Cubanos esperam avanço na mobilidade de baixas emissões
Por Luis Brizuela
HAVANA – Jorge Sarmientos garante que fez um bom investimento quando comprou uma moto elétrica para se locomover e evitar as angústias que o deficiente sistema de transporte público em Cuba ou os altos preços das alternativas privadas causam ao cidadão comum.
“Custou caro, mas ganhei autonomia. O transporte nunca foi bom aqui. Quando não faltam os ônibus, são as peças ou o combustível. Eles deveriam baixar os preços ou oferecer facilidades para que mais pessoas adquiram meios elétricos”, confessou a IPS Sarmientos, um contador residente em Havana.
Dados oficiais indicam que meio milhão de motocicletas elétricas em suas diferentes variantes circulam pelo país insular do Caribe de 11 milhões de habitantes, uma opção que favorece o transporte de pessoas e famílias.
Durante a última década, o uso de veículos elétricos em Cuba aumentou, a partir de autorizações alfandegárias para sua importação.

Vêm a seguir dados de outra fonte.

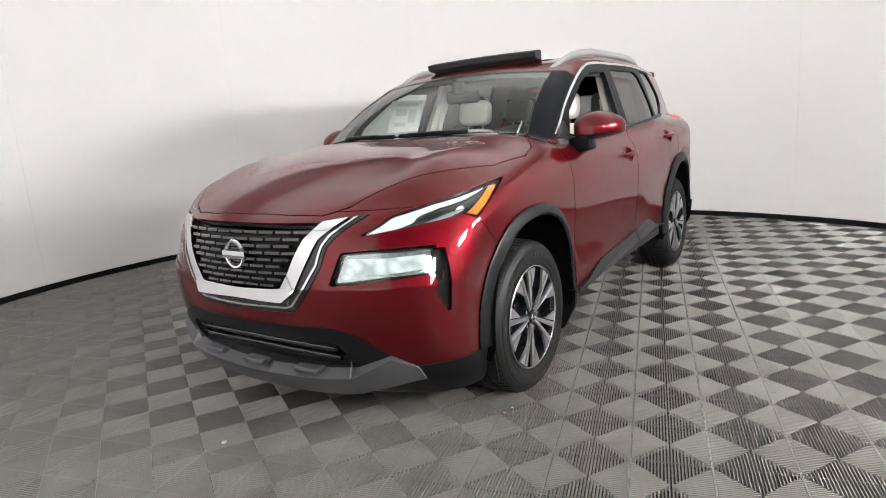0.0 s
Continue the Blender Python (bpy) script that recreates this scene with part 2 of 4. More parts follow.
# ---- the car's body as one smooth skin; x runs from the front axle to the tail, the near flank is at -y ----
HALF = 0.035  # flat strip each side of the middle plane
SIDE = curve((0.15, 0.80), (0.25, 0.845), (0.38, 0.868), (0.50, 0.868), (0.65, 0.876), (0.80, 0.890), (0.92, 0.893), (1.00, 0.886), (1.08, 0.862), (1.16, 0.822), (1.25, 0.77))
PLAN = curve((-1.0, 0.95), (-0.5, 0.965), (0.0, 0.992), (0.6, 1.0), (2.6, 1.0), (3.0, 0.985), (3.5, 0.94), (3.8, 0.90))
NOSE = curve((0.15, -0.70), (0.24, -0.80), (0.32, -0.865), (0.45, -0.925), (0.62, -0.948), (0.80, -0.950), (0.92, -0.930), (1.0, -0.885), (1.1, -0.80))
TAIL = curve((0.15, 3.40), (0.30, 3.56), (0.45, 3.66), (0.60, 3.71), (0.75, 3.71), (0.90, 3.66), (1.05, 3.68), (1.13, 3.70), (1.22, 3.66), (1.32, 3.56))
HOOD = curve((-1.0, 0.89), (-0.9, 0.955), (-0.68, 1.07), (-0.33, 1.174), (0.03, 1.222), (0.30, 1.250), (0.6, 1.23), (2.0, 1.245), (2.7, 1.27), (3.7, 1.26))
GSIDE = curve((1.10, 0.82), (1.20, 0.80), (1.35, 0.752), (1.55, 0.680), (1.65, 0.632))
GPLAN = curve((0.0, 0.86), (0.4, 0.92), (0.7, 0.96), (1.2, 1.0), (2.1, 1.0), (2.6, 0.955), (2.95, 0.885), (3.4, 0.78))
ROOF = curve((-0.2, 0.90), (0.05, 1.09), (0.23, 1.225), (0.47, 1.385), (0.75, 1.525), (1.03, 1.622), (1.3, 1.668), (1.7, 1.690), (2.2, 1.685), (2.8, 1.655), (3.2, 1.61), (3.5, 1.57))
BACK = curve((1.05, 3.68), (1.2, 3.62), (1.31, 3.55), (1.45, 3.42), (1.56, 3.31), (1.7, 3.18))


def wide(y):
    """Distance sideways from the flat middle strip."""
    return np.abs(y) - HALF


def wide2(y):
    return np.maximum(np.abs(y) - HALF, 0) ** 2


def green_side(x, y, z):
    return wide(y) - GSIDE(z) * GPLAN(x)


def green_top(x, y, z):
    y2 = wide2(y)
    bow = 0.30 * np.clip((1.7 - x) / 0.8, 0, 1) * y2
    return z - ROOF(x - bow) + 0.07 * y2


def skin(x, y, z):
    ay = np.maximum(wide(y), 0)
    y2 = ay * ay
    haunch = 0.07 * np.clip((x - 2.1) / 0.9, 0, 1) * np.clip((z - 0.75) / 0.3, 0, 1)
    side = wide(y) - SIDE(z - haunch) * PLAN(x)
    front = NOSE(z) + (0.27 + 0.20 * np.clip((z - 0.70) / 0.25, 0, 1)) * y2 + 0.26 * ay**5 - x
    rear = x - TAIL(z) + 0.34 * y2 + 0.45 * ay**6
    hood_bow = 0.25 * np.clip((0.3 - x) / 0.6, 0, 1) * y2
    ridge = 0.026 * np.exp(-(((ay - 0.60) / 0.13) ** 2)) * np.clip((0.05 - x) / 0.4, 0, 1)
    top = z - HOOD(x - hood_bow) + 0.02 * y2 + 0.30 * ay**6 - ridge
    low = smax(side, front, 0.10)
    low = smax(low, rear, 0.10)
    low = smax(low, top, 0.055)
    low = smax(low, 0.20 - z, 0.03)
    g = smax(green_side(x, y, z), green_top(x, y, z), 0.06)
    g = smax(g, x - BACK(z) + 0.30 * y2, 0.05)
    g = smax(g, 1.0 - z, 0.02)
    return -smax(-low, -g, 0.02)


def skin_normals(v):
    e = 0.002
    g = np.stack([skin(*(v + d).T) - skin(*(v - d).T) for d in np.eye(3) * e], 1)
    return g / np.maximum(np.linalg.norm(g, axis=1), 1e-9)[:, None]


def build_skin():
    z0, xa, xb = 0.82, -0.1, 2.9
    mid = np.linspace(xa, xb, 270)
    fan = np.radians(np.linspace(0, 90, 170))
    fan_r = np.radians(np.linspace(0, 90, 80))
    ox = np.concatenate([np.full(169, xa), mid, np.full(79, xb)])
    az = np.concatenate([fan[:-1], np.full(270, math.pi / 2), math.pi - fan_r[:-1][::-1]])
    ps = np.radians(np.concatenate([np.linspace(-78, -35, 40)[:-1], np.linspace(-35, 32, 190)[:-1], np.linspace(32, 90, 75)]))
    O = np.repeat(ox, len(ps))
    A = np.repeat(az, len(ps))
    P = np.tile(ps, len(ox))
    dx, dy, dz = -np.cos(A) * np.cos(P), -np.sin(A) * np.cos(P), np.sin(P)
    lo, hi = np.zeros(len(O)), np.full(len(O), 2.2)
    for _ in range(24):
        t = (lo + hi) / 2
        out = skin(O + t * dx, t * dy, z0 + t * dz) > 0
        hi, lo = np.where(out, t, hi), np.where(out, lo, t)
    v = np.stack([O + lo * dx, lo * dy, z0 + lo * dz], 1)
    n, m = len(ox), len(ps)
    i = (np.arange(n - 1)[:, None] * m + np.arange(m - 1)[None]).ravel()
    tri = np.concatenate([np.stack([i, i + m, i + m + 1], 1), np.stack([i, i + m + 1, i + 1], 1)])
    return v, tri


def cut(mesh, g):
    """The piece of a mesh where g < 0, cut along g = 0."""
    v, f = mesh
    if not len(f):
        return mesh
    s = g(*v.T) if callable(g) else g
    ins = s < 0
    c = ins[f].sum(1)
    keep = [f[c == 3]]
    new_v = [v]
    base = len(v)
    edges, rows = [], []
    for want in (1, 2):
        t = f[c == want]
        odd = ins[t] if want == 1 else ~ins[t]
        k = odd.argmax(1)
        r = np.arange(len(t))
        a, b, d = t[r, k], t[r, (k + 1) % 3], t[r, (k + 2) % 3]
        rows.append((want, a, b, d))
        edges += [np.stack([a, b], 1), np.stack([a, d], 1)]
    e = np.sort(np.concatenate(edges), 1)
    if len(e):
        u, inv = np.unique(e, axis=0, return_inverse=True)
        inv = inv.ravel()
        w = (s[u[:, 0]] / (s[u[:, 0]] - s[u[:, 1]]))[:, None]
        new_v.append(v[u[:, 0]] * (1 - w) + v[u[:, 1]] * w)
        p = 0
        for want, a, b, d in rows:
            ab, ad = base + inv[p:p + len(a)], base + inv[p + len(a):p + 2 * len(a)]
            p += 2 * len(a)
            if want == 1:
                keep.append(np.stack([a, ab, ad], 1))
            else:
                keep += [np.stack([ab, b, d], 1), np.stack([ab, d, ad], 1)]
    v, f = np.concatenate(new_v), np.concatenate(keep)
    used, f2 = np.unique(f, return_inverse=True)
    return v[used], f2.reshape(-1, 3)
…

A indústria nacional assumiu mais recentemente a montagem de diferentes modelos, incluindo bicicletas e triciclos, a partir de peças importadas principalmente da China.
A comercialização fundamentalmente em moeda estrangeira é um obstáculo para uma aquisição mais ampla.
Os modelos mais baratos nas lojas estatais superam os 1.000 dólares, enquanto alguns protótipos podem chegar a 6.000 dólares.
Em Cuba, o salário médio mensal equivale a cerca de 35 dólares pela taxa de câmbio oficial; cerca de 16 dólares se levarmos em conta a conversão no mercado informal.
À deteriorada frota de ônibus públicos de Havana foram incorporados nos últimos anos quase 40 equipamentos híbridos (que alternam diesel e eletricidade), uma tecnologia que economiza de 25 a 30% de combustível e com menos carga poluente, indicam relatórios.
Mas a profunda crise econômica interna e a escassez de divisas freiam as ações para multiplicar os meios 100% elétricos, a fim de descarbonizar gradualmente o transporte público.
Algumas empresas e instituições adicionaram carros elétricos com reduções nos custos de manutenção.
Os triciclos elétricos aliviam os problemas de transporte no município de Boyeros, um dos 15 que compõem a capital cubana. Imagem: Jorge Luis Baños/IPS
Soluções locais
No caso de Havana, de 2019 a 2023 foi implementado o projeto Neomobilidade que, entre vários objetivos, propunha fortalecer o marco regulatório para uma transição eficiente para um sistema de transporte urbano com baixas emissões.
Além de priorizar variáveis como a abordagem de gênero e a inclusão de diferentes grupos etários, o projeto forneceu uma estação piloto de aluguel de bicicletas públicas, regida por um projeto de desenvolvimento local liderado por jovens.
Também concretizou três rotas dos chamados triciclos elétricos, ecotaxis conduzidos principalmente por mulheres em bairros periféricos de Boyeros, um dos 15 municípios que compõem Havana.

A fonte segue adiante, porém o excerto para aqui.